*Problem to solve*:
Transcribe every line of the listing below without any deviation.

------ Entries supplied ------

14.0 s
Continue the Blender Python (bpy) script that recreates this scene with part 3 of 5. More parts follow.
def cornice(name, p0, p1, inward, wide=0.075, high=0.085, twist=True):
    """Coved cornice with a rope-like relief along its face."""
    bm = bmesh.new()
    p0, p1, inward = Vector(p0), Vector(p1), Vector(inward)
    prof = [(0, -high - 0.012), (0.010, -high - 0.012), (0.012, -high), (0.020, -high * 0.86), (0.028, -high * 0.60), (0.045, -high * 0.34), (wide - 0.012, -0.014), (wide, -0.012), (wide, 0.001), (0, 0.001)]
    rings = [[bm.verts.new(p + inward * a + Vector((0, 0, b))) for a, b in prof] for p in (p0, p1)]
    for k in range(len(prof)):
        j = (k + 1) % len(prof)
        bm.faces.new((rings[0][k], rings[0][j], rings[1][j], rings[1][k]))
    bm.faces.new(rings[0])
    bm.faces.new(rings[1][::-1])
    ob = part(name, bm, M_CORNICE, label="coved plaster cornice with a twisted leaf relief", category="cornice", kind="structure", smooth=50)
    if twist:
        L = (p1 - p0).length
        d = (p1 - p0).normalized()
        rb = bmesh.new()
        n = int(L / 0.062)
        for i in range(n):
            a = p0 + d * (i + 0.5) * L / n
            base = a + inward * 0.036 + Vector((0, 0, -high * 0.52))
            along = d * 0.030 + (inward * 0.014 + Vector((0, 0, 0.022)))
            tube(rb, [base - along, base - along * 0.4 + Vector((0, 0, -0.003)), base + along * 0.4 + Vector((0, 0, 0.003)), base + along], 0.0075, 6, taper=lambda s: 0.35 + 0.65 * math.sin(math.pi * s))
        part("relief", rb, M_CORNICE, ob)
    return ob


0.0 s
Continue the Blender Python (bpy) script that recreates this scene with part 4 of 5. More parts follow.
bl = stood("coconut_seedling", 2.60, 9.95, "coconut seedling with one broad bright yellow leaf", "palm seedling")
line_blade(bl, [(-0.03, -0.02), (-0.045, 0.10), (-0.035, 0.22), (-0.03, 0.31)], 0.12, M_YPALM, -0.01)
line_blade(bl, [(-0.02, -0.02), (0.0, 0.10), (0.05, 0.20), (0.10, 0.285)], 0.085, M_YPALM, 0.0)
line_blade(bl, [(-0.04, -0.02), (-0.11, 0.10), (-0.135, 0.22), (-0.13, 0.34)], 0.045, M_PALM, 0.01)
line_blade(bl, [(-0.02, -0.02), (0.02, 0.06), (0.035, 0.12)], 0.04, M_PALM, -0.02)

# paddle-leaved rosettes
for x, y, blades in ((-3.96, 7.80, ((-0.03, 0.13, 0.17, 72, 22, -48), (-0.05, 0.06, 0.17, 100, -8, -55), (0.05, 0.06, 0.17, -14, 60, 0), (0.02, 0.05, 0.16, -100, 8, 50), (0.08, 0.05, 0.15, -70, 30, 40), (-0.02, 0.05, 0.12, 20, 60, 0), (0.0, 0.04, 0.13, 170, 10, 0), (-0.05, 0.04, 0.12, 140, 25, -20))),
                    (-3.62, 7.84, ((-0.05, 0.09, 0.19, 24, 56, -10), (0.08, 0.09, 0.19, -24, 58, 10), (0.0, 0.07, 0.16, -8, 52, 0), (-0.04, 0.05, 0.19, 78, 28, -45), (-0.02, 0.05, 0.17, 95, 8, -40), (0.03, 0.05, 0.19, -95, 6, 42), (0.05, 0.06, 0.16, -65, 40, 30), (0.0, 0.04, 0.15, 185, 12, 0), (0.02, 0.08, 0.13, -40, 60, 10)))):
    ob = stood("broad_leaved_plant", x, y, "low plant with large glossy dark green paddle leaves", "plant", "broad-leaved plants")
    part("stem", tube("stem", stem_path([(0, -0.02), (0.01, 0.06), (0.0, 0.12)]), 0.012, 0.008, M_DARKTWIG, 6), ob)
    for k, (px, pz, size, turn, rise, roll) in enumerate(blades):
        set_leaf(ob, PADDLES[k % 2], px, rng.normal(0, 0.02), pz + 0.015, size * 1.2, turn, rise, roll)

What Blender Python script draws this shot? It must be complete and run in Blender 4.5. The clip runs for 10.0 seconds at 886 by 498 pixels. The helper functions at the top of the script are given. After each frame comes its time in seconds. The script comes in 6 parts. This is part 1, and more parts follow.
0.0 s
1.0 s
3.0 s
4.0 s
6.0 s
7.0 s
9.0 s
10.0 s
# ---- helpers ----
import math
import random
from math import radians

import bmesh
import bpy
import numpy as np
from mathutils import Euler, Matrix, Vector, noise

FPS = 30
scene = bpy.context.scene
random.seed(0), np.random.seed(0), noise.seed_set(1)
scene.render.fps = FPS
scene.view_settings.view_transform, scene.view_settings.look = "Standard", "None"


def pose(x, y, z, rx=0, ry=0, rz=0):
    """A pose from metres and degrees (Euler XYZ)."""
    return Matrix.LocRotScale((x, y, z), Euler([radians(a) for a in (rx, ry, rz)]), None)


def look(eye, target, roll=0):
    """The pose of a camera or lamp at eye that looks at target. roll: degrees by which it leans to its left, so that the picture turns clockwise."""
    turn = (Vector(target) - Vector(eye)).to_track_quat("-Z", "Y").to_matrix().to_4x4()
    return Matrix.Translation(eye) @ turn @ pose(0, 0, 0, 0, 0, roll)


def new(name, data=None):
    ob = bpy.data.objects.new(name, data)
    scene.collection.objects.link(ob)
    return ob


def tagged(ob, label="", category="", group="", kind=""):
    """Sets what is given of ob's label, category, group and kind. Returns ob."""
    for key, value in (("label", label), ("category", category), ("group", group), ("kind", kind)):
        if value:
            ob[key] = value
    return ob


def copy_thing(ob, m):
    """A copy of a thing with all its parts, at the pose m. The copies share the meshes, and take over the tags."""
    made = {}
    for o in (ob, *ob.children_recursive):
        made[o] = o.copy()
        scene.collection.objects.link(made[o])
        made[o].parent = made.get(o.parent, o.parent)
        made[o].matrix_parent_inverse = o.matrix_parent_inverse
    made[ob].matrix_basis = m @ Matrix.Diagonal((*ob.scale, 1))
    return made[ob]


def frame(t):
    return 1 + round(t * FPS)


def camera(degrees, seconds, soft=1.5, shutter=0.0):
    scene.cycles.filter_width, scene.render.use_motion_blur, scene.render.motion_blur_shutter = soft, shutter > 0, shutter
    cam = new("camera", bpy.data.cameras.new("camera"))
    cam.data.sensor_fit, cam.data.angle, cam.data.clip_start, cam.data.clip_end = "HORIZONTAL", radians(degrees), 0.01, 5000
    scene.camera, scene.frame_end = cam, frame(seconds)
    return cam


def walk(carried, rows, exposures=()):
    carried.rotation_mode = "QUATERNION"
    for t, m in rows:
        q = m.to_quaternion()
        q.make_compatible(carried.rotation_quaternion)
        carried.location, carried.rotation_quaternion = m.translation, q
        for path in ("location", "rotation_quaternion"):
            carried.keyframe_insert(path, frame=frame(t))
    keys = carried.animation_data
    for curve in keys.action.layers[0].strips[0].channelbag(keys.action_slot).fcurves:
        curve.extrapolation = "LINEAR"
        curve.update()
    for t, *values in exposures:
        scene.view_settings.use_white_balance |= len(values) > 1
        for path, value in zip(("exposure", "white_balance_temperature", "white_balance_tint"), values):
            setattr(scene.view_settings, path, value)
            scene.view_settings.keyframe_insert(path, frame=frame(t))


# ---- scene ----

------

*Result*:
14.0 s
Continue the Blender Python (bpy) script that recreates this scene with part 3 of 5. More parts follow.
def cornice(name, p0, p1, inward, wide=0.075, high=0.085, twist=True):
    """Coved cornice with a rope-like relief along its face."""
    bm = bmesh.new()
    p0, p1, inward = Vector(p0), Vector(p1), Vector(inward)
    prof = [(0, -high - 0.012), (0.010, -high - 0.012), (0.012, -high), (0.020, -high * 0.86), (0.028, -high * 0.60), (0.045, -high * 0.34), (wide - 0.012, -0.014), (wide, -0.012), (wide, 0.001), (0, 0.001)]
    rings = [[bm.verts.new(p + inward * a + Vector((0, 0, b))) for a, b in prof] for p in (p0, p1)]
    for k in range(len(prof)):
        j = (k + 1) % len(prof)
        bm.faces.new((rings[0][k], rings[0][j], rings[1][j], rings[1][k]))
    bm.faces.new(rings[0])
    bm.faces.new(rings[1][::-1])
    ob = part(name, bm, M_CORNICE, label="coved plaster cornice with a twisted leaf relief", category="cornice", kind="structure", smooth=50)
    if twist:
        L = (p1 - p0).length
        d = (p1 - p0).normalized()
        rb = bmesh.new()
        n = int(L / 0.062)
        for i in range(n):
            a = p0 + d * (i + 0.5) * L / n
            base = a + inward * 0.036 + Vector((0, 0, -high * 0.52))
            along = d * 0.030 + (inward * 0.014 + Vector((0, 0, 0.022)))
            tube(rb, [base - along, base - along * 0.4 + Vector((0, 0, -0.003)), base + along * 0.4 + Vector((0, 0, 0.003)), base + along], 0.0075, 6, taper=lambda s: 0.35 + 0.65 * math.sin(math.pi * s))
        part("relief", rb, M_CORNICE, ob)
    return ob


0.0 s
Continue the Blender Python (bpy) script that recreates this scene with part 4 of 5. More parts follow.
bl = stood("coconut_seedling", 2.60, 9.95, "coconut seedling with one broad bright yellow leaf", "palm seedling")
line_blade(bl, [(-0.03, -0.02), (-0.045, 0.10), (-0.035, 0.22), (-0.03, 0.31)], 0.12, M_YPALM, -0.01)
line_blade(bl, [(-0.02, -0.02), (0.0, 0.10), (0.05, 0.20), (0.10, 0.285)], 0.085, M_YPALM, 0.0)
line_blade(bl, [(-0.04, -0.02), (-0.11, 0.10), (-0.135, 0.22), (-0.13, 0.34)], 0.045, M_PALM, 0.01)
line_blade(bl, [(-0.02, -0.02), (0.02, 0.06), (0.035, 0.12)], 0.04, M_PALM, -0.02)

# paddle-leaved rosettes
for x, y, blades in ((-3.96, 7.80, ((-0.03, 0.13, 0.17, 72, 22, -48), (-0.05, 0.06, 0.17, 100, -8, -55), (0.05, 0.06, 0.17, -14, 60, 0), (0.02, 0.05, 0.16, -100, 8, 50), (0.08, 0.05, 0.15, -70, 30, 40), (-0.02, 0.05, 0.12, 20, 60, 0), (0.0, 0.04, 0.13, 170, 10, 0), (-0.05, 0.04, 0.12, 140, 25, -20))),
                    (-3.62, 7.84, ((-0.05, 0.09, 0.19, 24, 56, -10), (0.08, 0.09, 0.19, -24, 58, 10), (0.0, 0.07, 0.16, -8, 52, 0), (-0.04, 0.05, 0.19, 78, 28, -45), (-0.02, 0.05, 0.17, 95, 8, -40), (0.03, 0.05, 0.19, -95, 6, 42), (0.05, 0.06, 0.16, -65, 40, 30), (0.0, 0.04, 0.15, 185, 12, 0), (0.02, 0.08, 0.13, -40, 60, 10)))):
    ob = stood("broad_leaved_plant", x, y, "low plant with large glossy dark green paddle leaves", "plant", "broad-leaved plants")
    part("stem", tube("stem", stem_path([(0, -0.02), (0.01, 0.06), (0.0, 0.12)]), 0.012, 0.008, M_DARKTWIG, 6), ob)
    for k, (px, pz, size, turn, rise, roll) in enumerate(blades):
        set_leaf(ob, PADDLES[k % 2], px, rng.normal(0, 0.02), pz + 0.015, size * 1.2, turn, rise, roll)

What Blender Python script draws this shot? It must be complete and run in Blender 4.5. The clip runs for 10.0 seconds at 886 by 498 pixels. The helper functions at the top of the script are given. After each frame comes its time in seconds. The script comes in 6 parts. This is part 1, and more parts follow.
0.0 s
1.0 s
3.0 s
4.0 s
6.0 s
7.0 s
9.0 s
10.0 s
# ---- helpers ----
import math
import random
from math import radians

import bmesh
import bpy
import numpy as np
from mathutils import Euler, Matrix, Vector, noise

FPS = 30
scene = bpy.context.scene
random.seed(0), np.random.seed(0), noise.seed_set(1)
scene.render.fps = FPS
scene.view_settings.view_transform, scene.view_settings.look = "Standard", "None"


def pose(x, y, z, rx=0, ry=0, rz=0):
    """A pose from metres and degrees (Euler XYZ)."""
    return Matrix.LocRotScale((x, y, z), Euler([radians(a) for a in (rx, ry, rz)]), None)


def look(eye, target, roll=0):
    """The pose of a camera or lamp at eye that looks at target. roll: degrees by which it leans to its left, so that the picture turns clockwise."""
    turn = (Vector(target) - Vector(eye)).to_track_quat("-Z", "Y").to_matrix().to_4x4()
    return Matrix.Translation(eye) @ turn @ pose(0, 0, 0, 0, 0, roll)


def new(name, data=None):
    ob = bpy.data.objects.new(name, data)
    scene.collection.objects.link(ob)
    return ob


def tagged(ob, label="", category="", group="", kind=""):
    """Sets what is given of ob's label, category, group and kind. Returns ob."""
    for key, value in (("label", label), ("category", category), ("group", group), ("kind", kind)):
        if value:
            ob[key] = value
    return ob


def copy_thing(ob, m):
    """A copy of a thing with all its parts, at the pose m. The copies share the meshes, and take over the tags."""
    made = {}
    for o in (ob, *ob.children_recursive):
        made[o] = o.copy()
        scene.collection.objects.link(made[o])
        made[o].parent = made.get(o.parent, o.parent)
        made[o].matrix_parent_inverse = o.matrix_parent_inverse
    made[ob].matrix_basis = m @ Matrix.Diagonal((*ob.scale, 1))
    return made[ob]


def frame(t):
    return 1 + round(t * FPS)


def camera(degrees, seconds, soft=1.5, shutter=0.0):
    scene.cycles.filter_width, scene.render.use_motion_blur, scene.render.motion_blur_shutter = soft, shutter > 0, shutter
    cam = new("camera", bpy.data.cameras.new("camera"))
    cam.data.sensor_fit, cam.data.angle, cam.data.clip_start, cam.data.clip_end = "HORIZONTAL", radians(degrees), 0.01, 5000
    scene.camera, scene.frame_end = cam, frame(seconds)
    return cam


def walk(carried, rows, exposures=()):
    carried.rotation_mode = "QUATERNION"
    for t, m in rows:
        q = m.to_quaternion()
        q.make_compatible(carried.rotation_quaternion)
        carried.location, carried.rotation_quaternion = m.translation, q
        for path in ("location", "rotation_quaternion"):
            carried.keyframe_insert(path, frame=frame(t))
    keys = carried.animation_data
    for curve in keys.action.layers[0].strips[0].channelbag(keys.action_slot).fcurves:
        curve.extrapolation = "LINEAR"
        curve.update()
    for t, *values in exposures:
        scene.view_settings.use_white_balance |= len(values) > 1
        for path, value in zip(("exposure", "white_balance_temperature", "white_balance_tint"), values):
            setattr(scene.view_settings, path, value)
            scene.view_settings.keyframe_insert(path, frame=frame(t))


# ---- scene ----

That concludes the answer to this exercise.